• Data in this exercise

------------------------------------------------------------

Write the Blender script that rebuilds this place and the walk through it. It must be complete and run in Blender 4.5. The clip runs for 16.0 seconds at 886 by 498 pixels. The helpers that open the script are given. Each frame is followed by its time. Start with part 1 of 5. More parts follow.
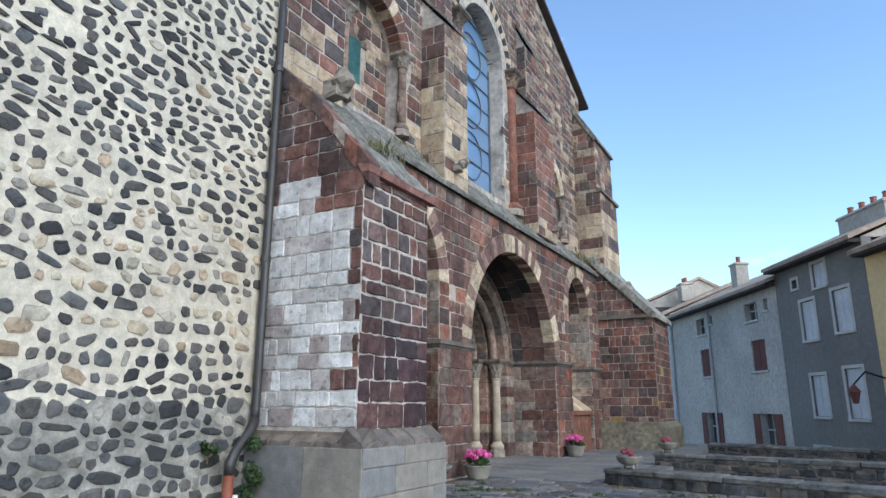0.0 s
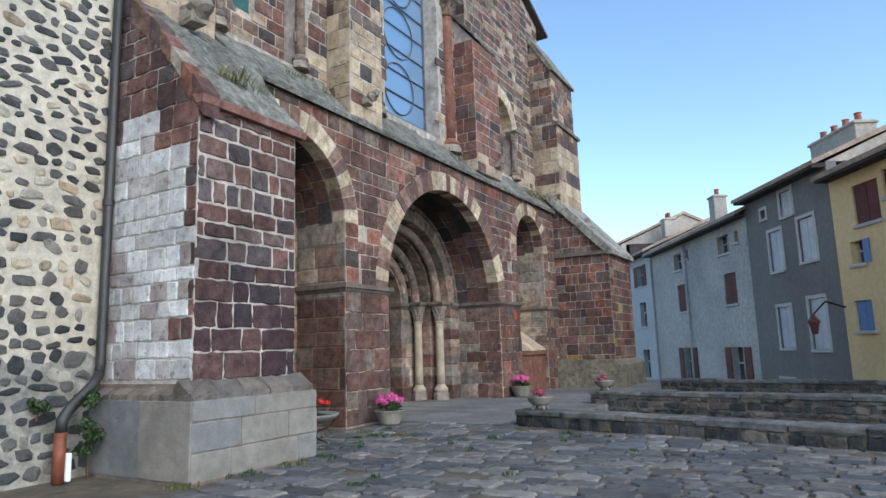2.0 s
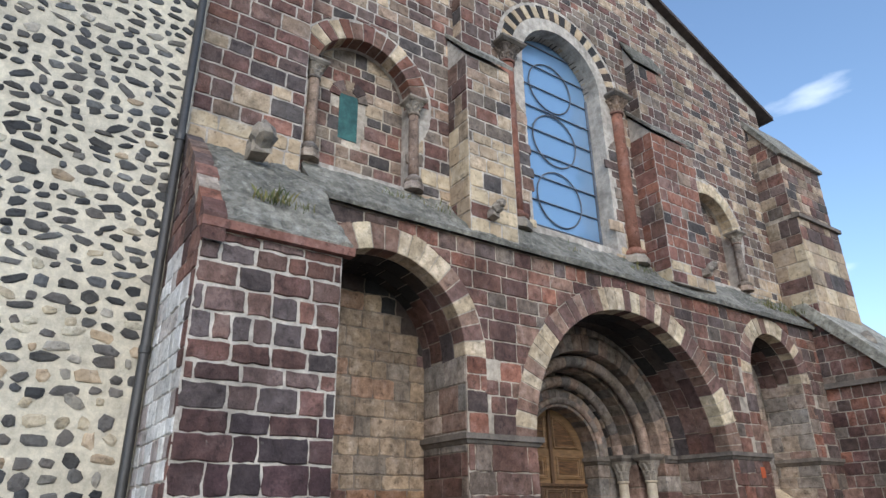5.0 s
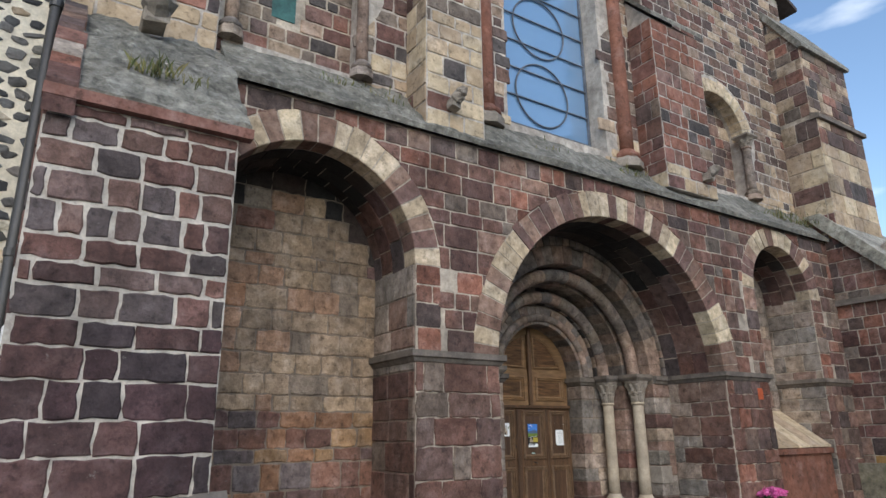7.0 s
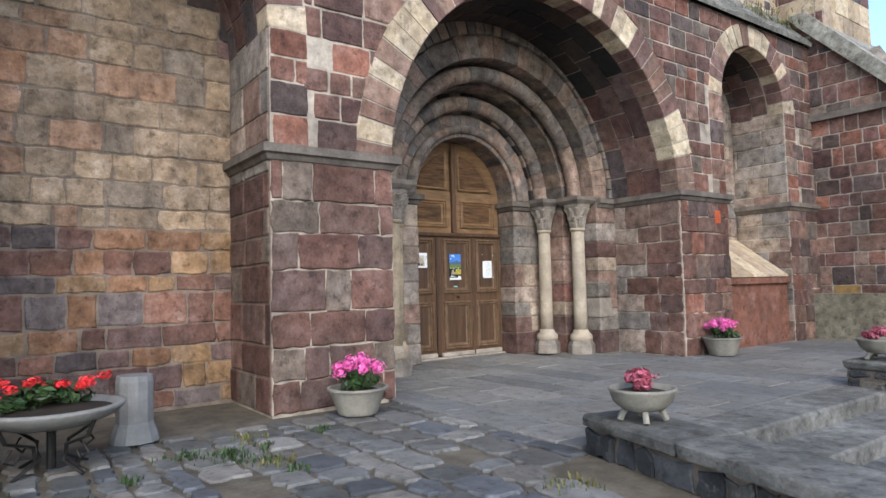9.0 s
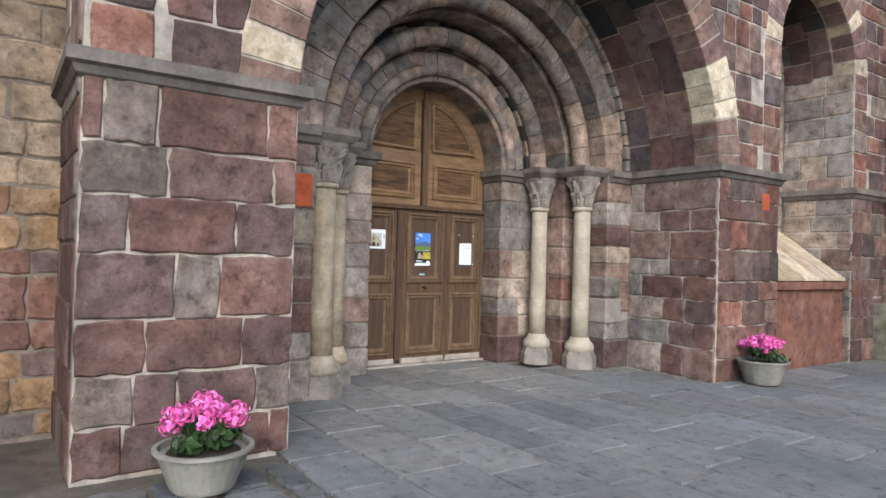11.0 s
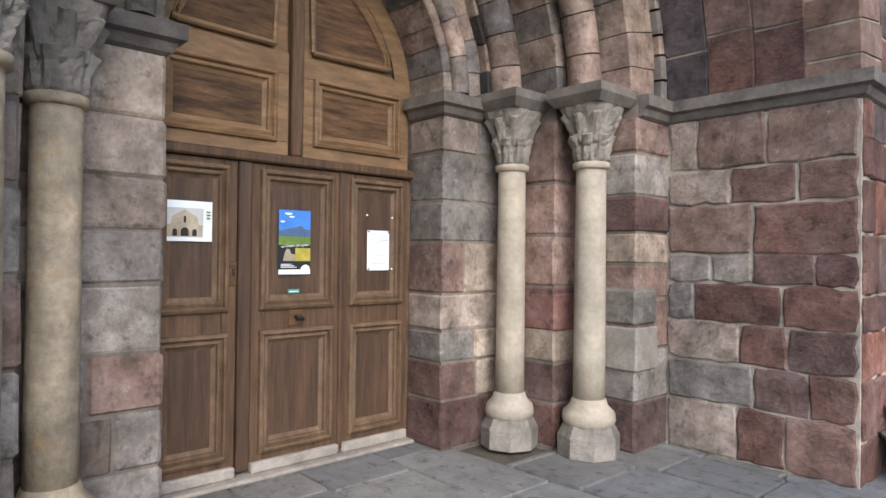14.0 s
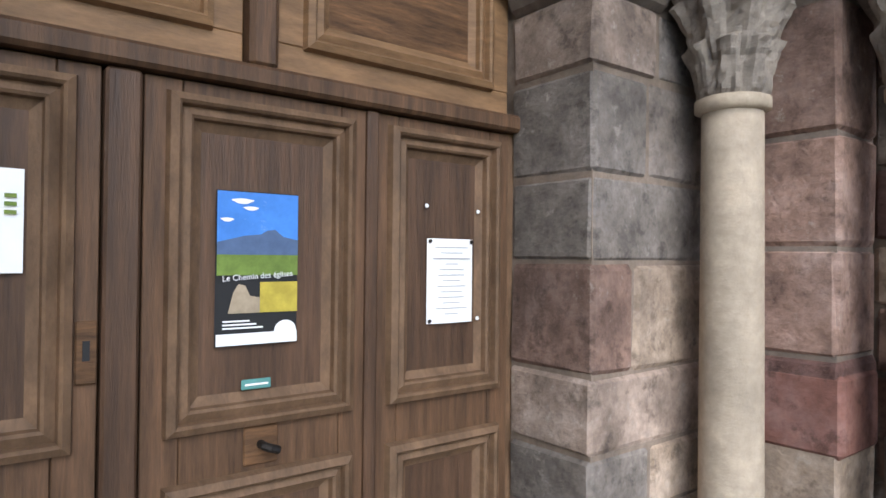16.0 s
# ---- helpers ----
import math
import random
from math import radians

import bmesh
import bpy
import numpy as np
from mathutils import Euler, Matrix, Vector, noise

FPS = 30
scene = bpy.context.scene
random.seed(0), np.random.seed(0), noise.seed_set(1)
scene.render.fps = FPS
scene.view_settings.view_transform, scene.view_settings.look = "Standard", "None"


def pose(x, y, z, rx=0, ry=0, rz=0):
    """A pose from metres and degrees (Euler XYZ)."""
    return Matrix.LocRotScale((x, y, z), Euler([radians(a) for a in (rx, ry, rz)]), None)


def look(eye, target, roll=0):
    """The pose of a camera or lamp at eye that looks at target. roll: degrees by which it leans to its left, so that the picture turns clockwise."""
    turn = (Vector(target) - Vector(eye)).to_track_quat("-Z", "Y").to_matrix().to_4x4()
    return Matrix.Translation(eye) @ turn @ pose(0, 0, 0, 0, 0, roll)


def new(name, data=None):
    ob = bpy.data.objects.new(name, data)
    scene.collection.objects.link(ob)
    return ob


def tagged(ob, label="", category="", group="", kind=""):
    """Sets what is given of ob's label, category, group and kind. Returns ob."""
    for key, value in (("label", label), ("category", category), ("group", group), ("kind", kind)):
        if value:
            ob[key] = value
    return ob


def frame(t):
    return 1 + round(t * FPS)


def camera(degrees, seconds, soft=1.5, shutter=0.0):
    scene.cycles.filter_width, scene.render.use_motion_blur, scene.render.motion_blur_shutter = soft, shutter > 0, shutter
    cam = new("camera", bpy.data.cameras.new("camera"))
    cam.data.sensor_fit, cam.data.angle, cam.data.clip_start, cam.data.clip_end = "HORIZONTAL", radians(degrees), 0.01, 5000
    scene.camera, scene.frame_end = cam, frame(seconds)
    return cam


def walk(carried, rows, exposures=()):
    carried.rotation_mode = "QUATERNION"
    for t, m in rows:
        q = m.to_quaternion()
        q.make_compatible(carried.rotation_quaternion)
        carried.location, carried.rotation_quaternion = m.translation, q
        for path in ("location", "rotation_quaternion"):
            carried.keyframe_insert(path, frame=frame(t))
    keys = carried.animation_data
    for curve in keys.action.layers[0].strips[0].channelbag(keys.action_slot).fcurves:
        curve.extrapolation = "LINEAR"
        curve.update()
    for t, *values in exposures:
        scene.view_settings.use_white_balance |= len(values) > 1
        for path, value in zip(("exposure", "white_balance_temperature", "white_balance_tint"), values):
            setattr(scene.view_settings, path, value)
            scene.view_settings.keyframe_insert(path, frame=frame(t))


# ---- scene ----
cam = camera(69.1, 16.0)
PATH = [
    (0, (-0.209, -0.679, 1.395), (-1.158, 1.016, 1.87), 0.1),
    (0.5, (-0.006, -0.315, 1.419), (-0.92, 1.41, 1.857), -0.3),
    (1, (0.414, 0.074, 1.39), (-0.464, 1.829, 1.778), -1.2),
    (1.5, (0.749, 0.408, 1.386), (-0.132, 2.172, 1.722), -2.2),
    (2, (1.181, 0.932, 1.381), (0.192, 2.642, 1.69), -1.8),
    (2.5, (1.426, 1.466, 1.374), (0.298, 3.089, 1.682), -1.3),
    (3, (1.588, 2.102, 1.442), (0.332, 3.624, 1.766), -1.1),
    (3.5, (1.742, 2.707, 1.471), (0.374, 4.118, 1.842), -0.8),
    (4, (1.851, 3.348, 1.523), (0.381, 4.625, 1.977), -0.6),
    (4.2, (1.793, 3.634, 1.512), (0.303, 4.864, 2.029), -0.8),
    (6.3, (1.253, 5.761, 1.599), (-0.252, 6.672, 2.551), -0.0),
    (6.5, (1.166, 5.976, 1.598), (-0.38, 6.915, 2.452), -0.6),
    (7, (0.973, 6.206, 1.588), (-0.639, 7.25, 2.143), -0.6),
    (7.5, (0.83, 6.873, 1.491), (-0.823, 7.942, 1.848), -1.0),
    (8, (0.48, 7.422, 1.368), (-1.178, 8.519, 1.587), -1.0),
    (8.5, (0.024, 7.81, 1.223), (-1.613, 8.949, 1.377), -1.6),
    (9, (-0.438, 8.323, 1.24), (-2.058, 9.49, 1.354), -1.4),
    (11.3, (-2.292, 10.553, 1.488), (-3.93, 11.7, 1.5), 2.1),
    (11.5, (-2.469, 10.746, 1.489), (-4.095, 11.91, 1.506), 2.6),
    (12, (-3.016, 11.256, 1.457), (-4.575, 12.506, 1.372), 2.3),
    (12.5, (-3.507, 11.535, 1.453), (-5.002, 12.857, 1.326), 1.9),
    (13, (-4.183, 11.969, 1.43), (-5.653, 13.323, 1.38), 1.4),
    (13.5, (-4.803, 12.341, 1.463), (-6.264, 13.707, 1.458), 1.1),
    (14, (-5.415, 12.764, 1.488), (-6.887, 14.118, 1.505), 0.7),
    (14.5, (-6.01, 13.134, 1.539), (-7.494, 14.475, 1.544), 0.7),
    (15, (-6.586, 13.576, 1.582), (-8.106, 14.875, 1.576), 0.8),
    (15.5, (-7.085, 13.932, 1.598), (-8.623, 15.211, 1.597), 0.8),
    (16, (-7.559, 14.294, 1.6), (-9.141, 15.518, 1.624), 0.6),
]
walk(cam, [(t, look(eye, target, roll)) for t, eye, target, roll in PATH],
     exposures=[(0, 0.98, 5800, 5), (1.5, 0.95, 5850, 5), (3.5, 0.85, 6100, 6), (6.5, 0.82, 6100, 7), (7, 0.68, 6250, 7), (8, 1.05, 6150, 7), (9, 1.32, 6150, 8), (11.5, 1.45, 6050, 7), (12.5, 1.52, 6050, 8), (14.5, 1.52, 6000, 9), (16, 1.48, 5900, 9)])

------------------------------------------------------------

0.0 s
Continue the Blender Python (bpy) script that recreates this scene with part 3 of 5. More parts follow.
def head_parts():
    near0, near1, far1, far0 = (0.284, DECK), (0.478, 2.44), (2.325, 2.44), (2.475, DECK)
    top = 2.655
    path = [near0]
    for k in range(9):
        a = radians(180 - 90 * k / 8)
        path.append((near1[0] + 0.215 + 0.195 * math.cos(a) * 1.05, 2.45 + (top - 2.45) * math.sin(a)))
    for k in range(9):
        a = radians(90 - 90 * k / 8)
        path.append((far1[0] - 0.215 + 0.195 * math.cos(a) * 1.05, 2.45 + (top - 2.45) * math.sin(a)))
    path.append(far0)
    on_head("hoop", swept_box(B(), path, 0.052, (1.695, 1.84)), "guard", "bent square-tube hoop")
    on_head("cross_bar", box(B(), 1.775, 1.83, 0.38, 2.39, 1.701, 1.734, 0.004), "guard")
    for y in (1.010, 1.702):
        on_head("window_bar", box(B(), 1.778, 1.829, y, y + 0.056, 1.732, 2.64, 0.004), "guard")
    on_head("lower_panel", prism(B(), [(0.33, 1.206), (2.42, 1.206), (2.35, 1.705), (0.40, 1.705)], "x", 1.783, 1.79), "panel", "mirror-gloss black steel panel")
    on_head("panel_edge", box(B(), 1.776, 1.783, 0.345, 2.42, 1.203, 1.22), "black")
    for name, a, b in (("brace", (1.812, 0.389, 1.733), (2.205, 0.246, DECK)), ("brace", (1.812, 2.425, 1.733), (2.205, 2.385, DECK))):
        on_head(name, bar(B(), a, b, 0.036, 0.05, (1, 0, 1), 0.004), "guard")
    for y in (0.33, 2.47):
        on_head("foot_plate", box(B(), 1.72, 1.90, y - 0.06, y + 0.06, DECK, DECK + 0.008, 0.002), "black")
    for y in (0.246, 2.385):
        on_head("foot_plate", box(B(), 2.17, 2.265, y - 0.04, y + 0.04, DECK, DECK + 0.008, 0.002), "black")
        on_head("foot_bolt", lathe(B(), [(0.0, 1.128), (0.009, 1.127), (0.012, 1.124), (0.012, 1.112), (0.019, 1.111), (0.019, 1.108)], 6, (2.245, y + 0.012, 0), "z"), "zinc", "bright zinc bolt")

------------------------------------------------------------

• What you need to do
Report how many lines in the data include the word "that", and give nothing but the count.

• Output of the exercise
3